### Given instruction
Output the full listing below exactly as it reads, and skip anything that is a picture.

....................

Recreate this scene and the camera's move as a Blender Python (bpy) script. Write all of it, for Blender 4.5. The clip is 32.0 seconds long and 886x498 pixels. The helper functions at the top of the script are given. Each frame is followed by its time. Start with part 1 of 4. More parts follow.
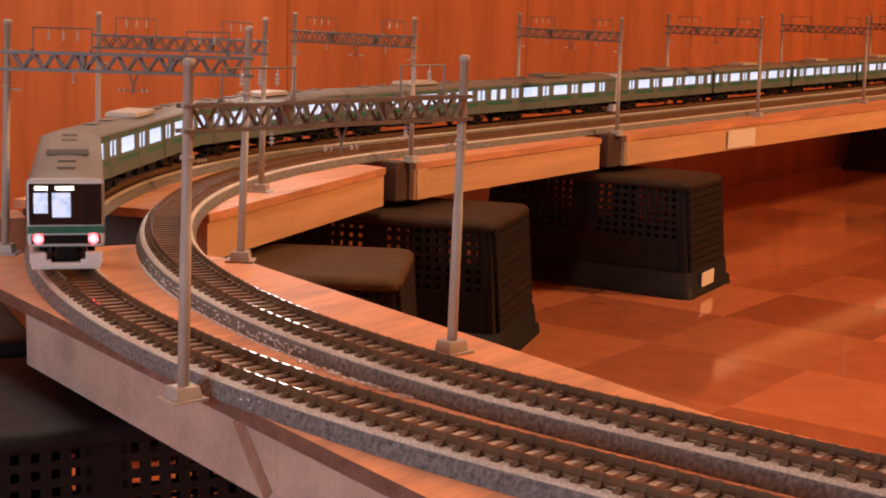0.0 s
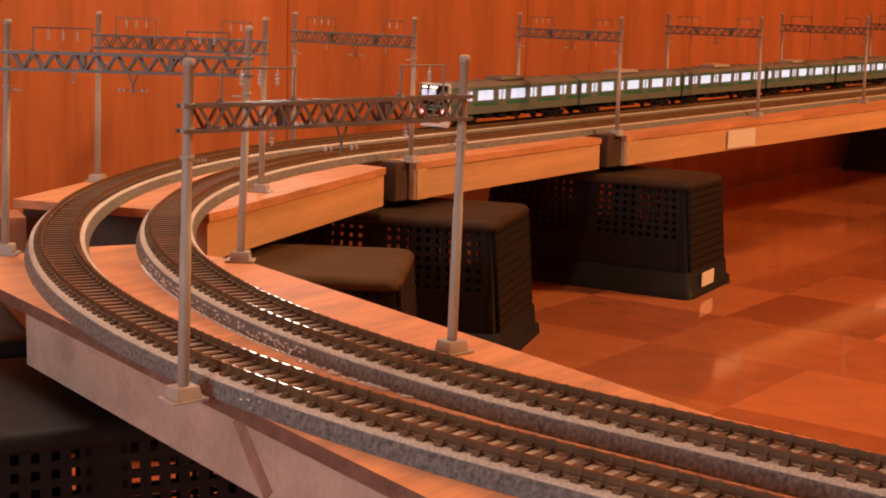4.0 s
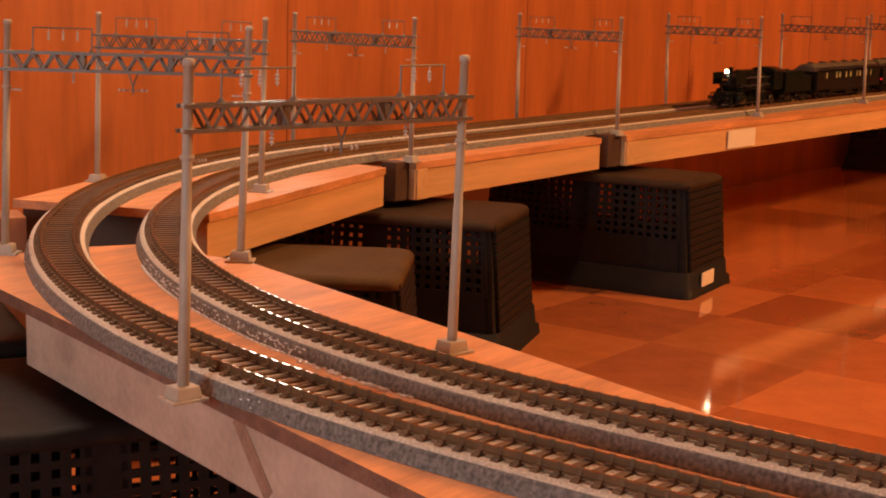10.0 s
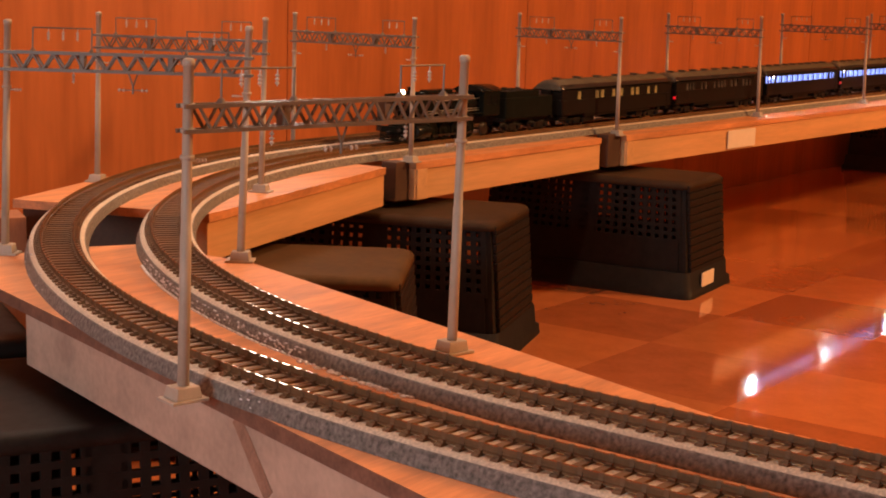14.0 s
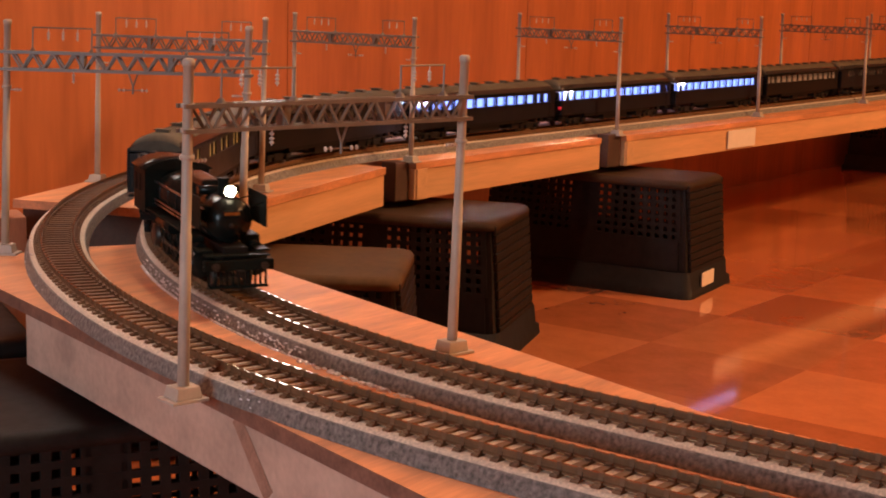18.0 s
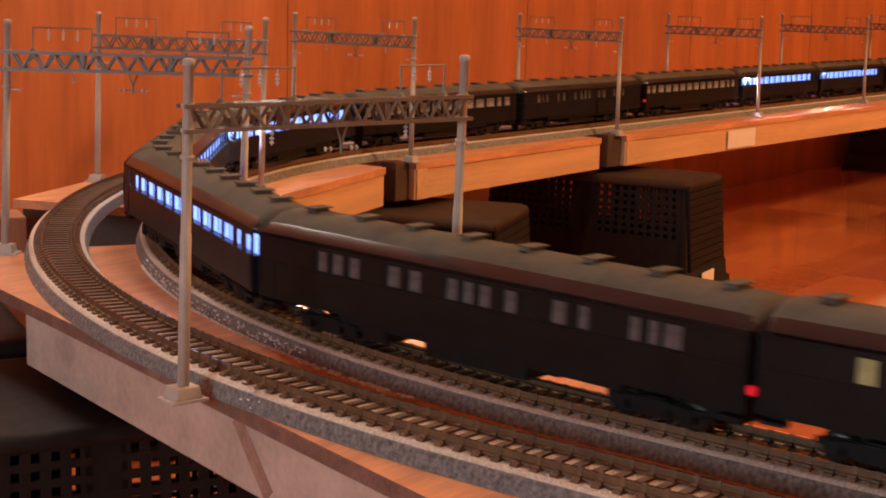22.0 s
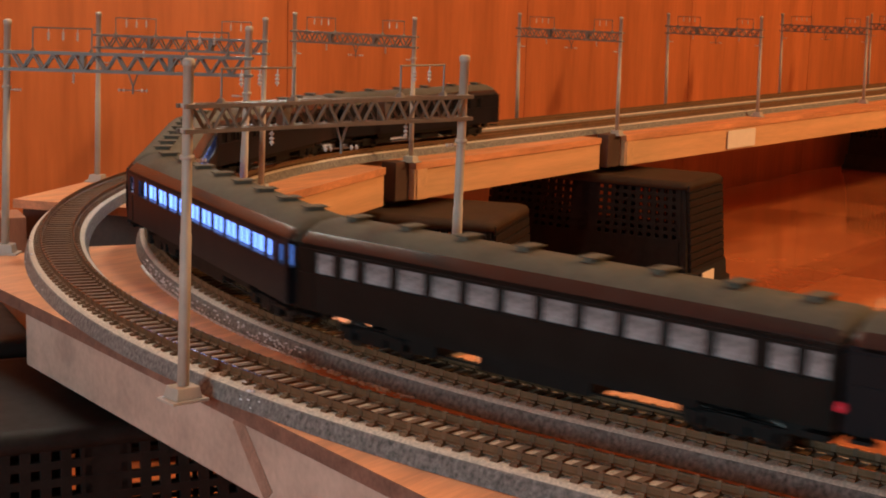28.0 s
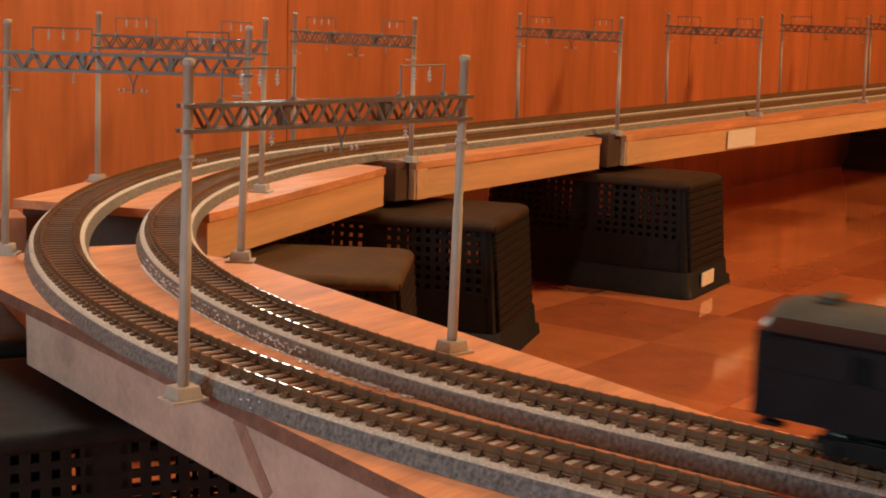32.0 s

....................

### The output
Recreate this scene and the camera's move as a Blender Python (bpy) script. Write all of it, for Blender 4.5. The clip is 32.0 seconds long and 886x498 pixels. The helper functions at the top of the script are given. Each frame is followed by its time. Start with part 1 of 4. More parts follow.
0.0 s
4.0 s
10.0 s
14.0 s
18.0 s
22.0 s
28.0 s
32.0 s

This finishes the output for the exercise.